As of Sept. 3, James said almost 12,000 homeowners were paying the tax. It is applied in communities in and around Victoria and Vancouver, as well as other areas that have had hot housing markets including Kelowna and Nanaimo.

“It is in fact targeting speculators, people living outside of B.C., and it’s also helping to encourage homes to be used to house people,” James said.

The Opposition Liberals questioned the effectiveness of the speculation tax, arguing it has done little to improve vacancy rates and has dampened development in communities.

“We have locally elected mayors telling (Premier) John Horgan that the speculation tax is not working in their communities and that it is reducing the construction of new and affordable homes for families,” finance critic Shirley Bond said in a news release.

James said more than 1.6 million tax declarations have been filed and 99.8 per cent of B.C. residents are exempt from the levy.

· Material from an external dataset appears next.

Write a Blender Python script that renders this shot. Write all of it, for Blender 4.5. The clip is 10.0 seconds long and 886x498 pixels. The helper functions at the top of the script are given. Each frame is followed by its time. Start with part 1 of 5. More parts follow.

A Ministry of Finance official said 17,600 property owners have not yet provided speculation tax declarations.

Of those paying the tax, the province says just over 4,500 were foreign owners, about 3,000 were classified as so-called satellite families, some 1,500 were Canadians living outside the province, and about 2,400 were B.C. residents. Satellite families are defined as those that earn most of their income outside of Canada.

British Columbia residents paid an average speculation tax of $2,557, while other Canadians paid $3,540. Foreign property owners paid $5,530 on average and satellite families paid $6,333.

James was scheduled to meet in Vancouver on Thursday with mayors about the speculation tax, including some who say it hurts development and punishes people with second properties.

Prof. Tsur Somerville, a real estate expert at the University of British Columbia’s Sauder school of business, said the minister’s meeting with mayors was necessary to exchange ideas.

“One of the challenges for the government is there’s a really large variation across jurisdictions in terms of exposure to vacant homes that have positive or negative effects on the local economy,” he said. “For the more tourism-focused areas, those vacant homes are actually part of the local economy in ways that might not be the same as downtown Vancouver.”

West Kelowna and the tiny Vancouver-area village of Belcarra have demanded exemptions from the tax.

James said her meeting with mayors could result in changes to the tax this fall, but she made no promises.

She said she understands there is opposition to the tax but “we’re going to do what’s necessary to be able to address the housing crisis and we’re not going to shy away from that.”

Jason Turcotte, vice-president of Vancouver’s Cressey Development Corp., said efforts to lobby the government to drop plans to start charging the tax on vacant development land have so far been unsuccessful.

“You can’t force someone to develop something when it doesn’t make sense,” he said. “Sometimes in our business we have to wait and hold.”

The tax rate for 2018 was 0.5 per cent of the assessed value for all properties, rising to two per cent in 2019 for foreign owners and satellite families, while Canadian citizens or permanent residents continue to pay 0.5 per cent.

The government said the average assessed home value of properties that are subject to the tax is $1.45 million.

James said the money collected from the tax will be used to help fund affordable housing projects in the communities where it is applied.

Justin Trudeau said at an election campaign stop in Victoria on Thursday that if his government is re-elected it will impose a national one per cent tax on properties owned by non-Canadians and non-residents to curb foreign speculation in real estate.